◆ GIVEN MATERIAL
****************************************
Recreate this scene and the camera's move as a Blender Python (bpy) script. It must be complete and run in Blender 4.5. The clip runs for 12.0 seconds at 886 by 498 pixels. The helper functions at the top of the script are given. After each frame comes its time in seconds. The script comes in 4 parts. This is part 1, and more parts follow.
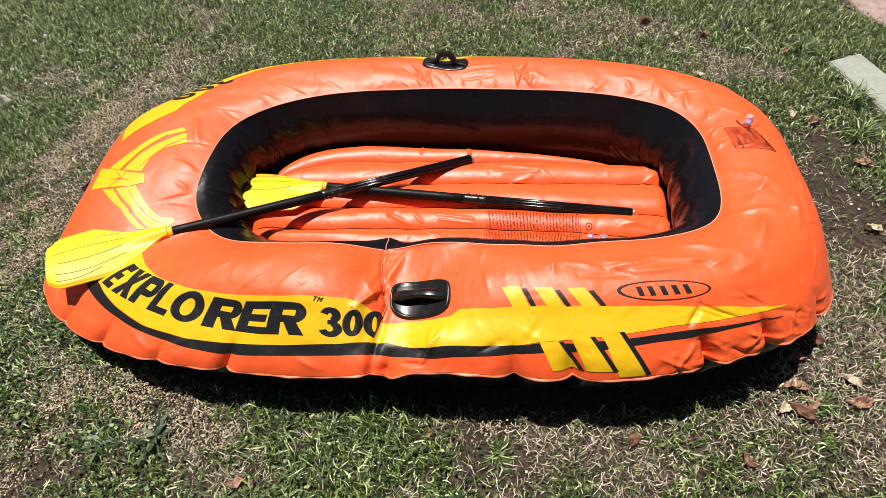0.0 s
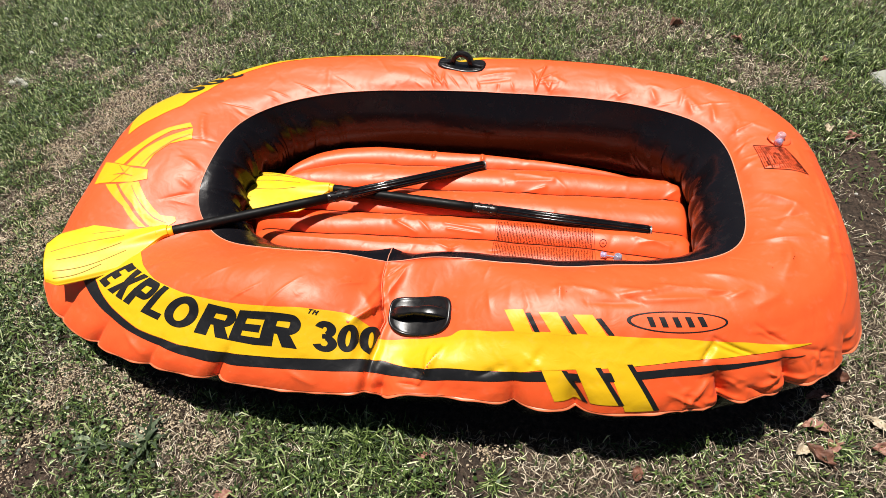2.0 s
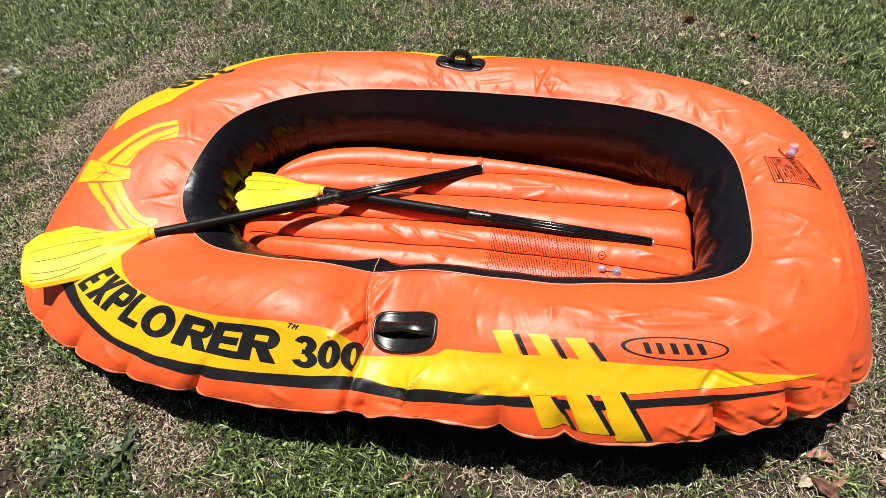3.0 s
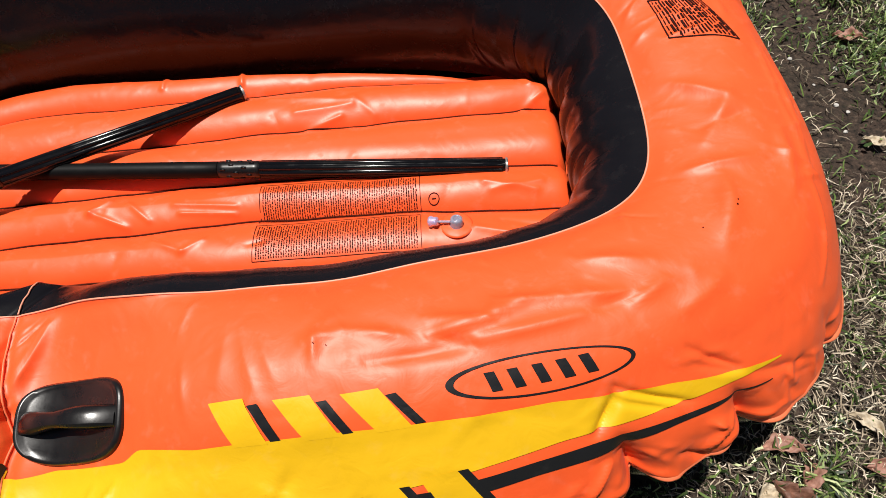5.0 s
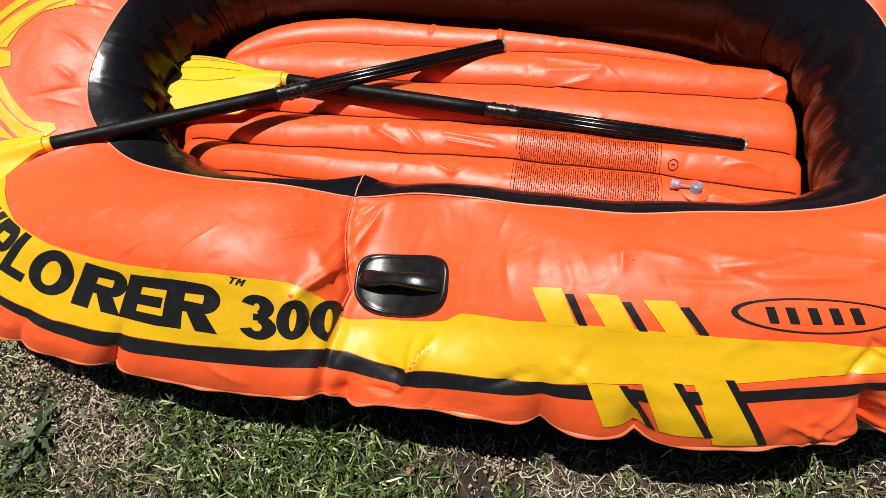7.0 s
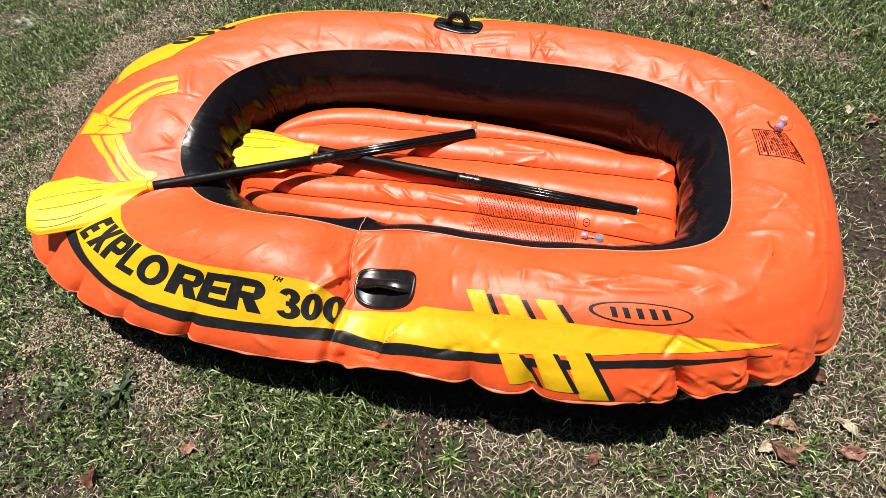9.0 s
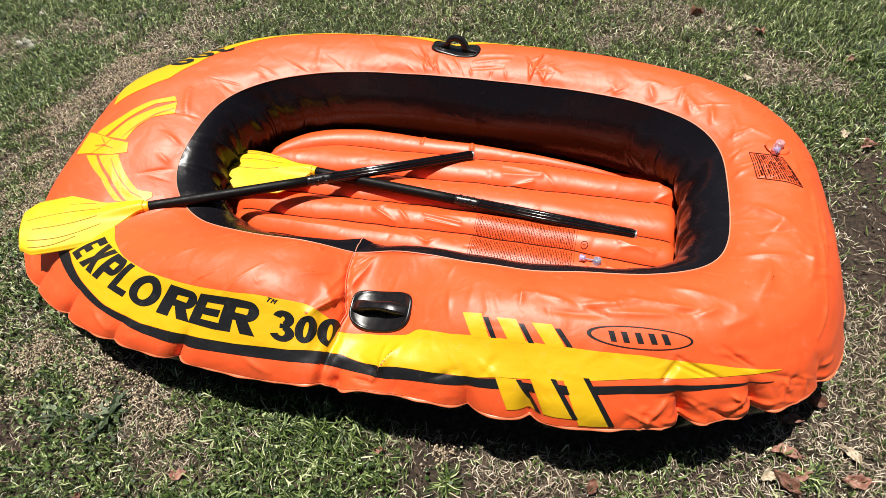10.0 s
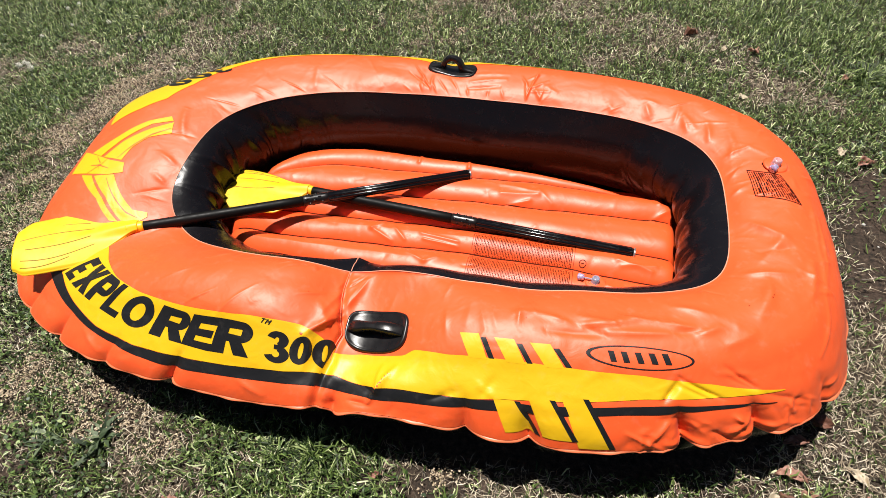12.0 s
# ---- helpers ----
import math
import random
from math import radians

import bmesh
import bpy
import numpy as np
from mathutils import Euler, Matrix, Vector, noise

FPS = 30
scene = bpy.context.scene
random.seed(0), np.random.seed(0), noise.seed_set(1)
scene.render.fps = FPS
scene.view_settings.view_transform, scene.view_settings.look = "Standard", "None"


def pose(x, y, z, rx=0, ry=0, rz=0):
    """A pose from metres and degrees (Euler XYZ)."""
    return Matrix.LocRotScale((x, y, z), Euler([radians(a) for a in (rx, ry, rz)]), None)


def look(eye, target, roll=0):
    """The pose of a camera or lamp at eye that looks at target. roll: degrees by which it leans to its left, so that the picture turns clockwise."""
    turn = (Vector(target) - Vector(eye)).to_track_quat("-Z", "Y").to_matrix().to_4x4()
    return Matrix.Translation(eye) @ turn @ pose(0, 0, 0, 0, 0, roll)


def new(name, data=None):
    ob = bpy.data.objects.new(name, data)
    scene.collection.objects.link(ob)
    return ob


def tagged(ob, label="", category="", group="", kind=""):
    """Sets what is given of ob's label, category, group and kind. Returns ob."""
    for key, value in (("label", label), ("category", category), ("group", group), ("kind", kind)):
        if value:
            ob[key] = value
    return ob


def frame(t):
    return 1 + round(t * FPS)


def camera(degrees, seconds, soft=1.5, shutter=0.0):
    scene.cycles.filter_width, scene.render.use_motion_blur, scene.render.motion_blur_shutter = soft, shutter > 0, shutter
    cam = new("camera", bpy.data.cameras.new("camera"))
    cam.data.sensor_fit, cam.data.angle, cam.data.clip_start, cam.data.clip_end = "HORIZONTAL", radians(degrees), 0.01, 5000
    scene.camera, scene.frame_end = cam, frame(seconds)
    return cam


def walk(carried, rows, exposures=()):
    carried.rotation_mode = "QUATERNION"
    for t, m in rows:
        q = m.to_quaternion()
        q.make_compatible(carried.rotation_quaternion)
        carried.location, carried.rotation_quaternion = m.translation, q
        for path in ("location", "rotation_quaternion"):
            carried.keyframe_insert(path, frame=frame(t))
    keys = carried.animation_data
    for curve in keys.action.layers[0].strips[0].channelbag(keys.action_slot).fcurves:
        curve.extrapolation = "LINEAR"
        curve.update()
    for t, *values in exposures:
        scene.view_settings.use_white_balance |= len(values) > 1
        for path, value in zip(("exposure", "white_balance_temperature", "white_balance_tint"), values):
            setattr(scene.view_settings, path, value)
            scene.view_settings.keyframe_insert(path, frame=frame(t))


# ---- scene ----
****************************************
◆ WHAT YOU ARE ASKED TO DO
Check each line above for the word "category" and give the number of lines that have it, nothing else.

◆ REPLY
3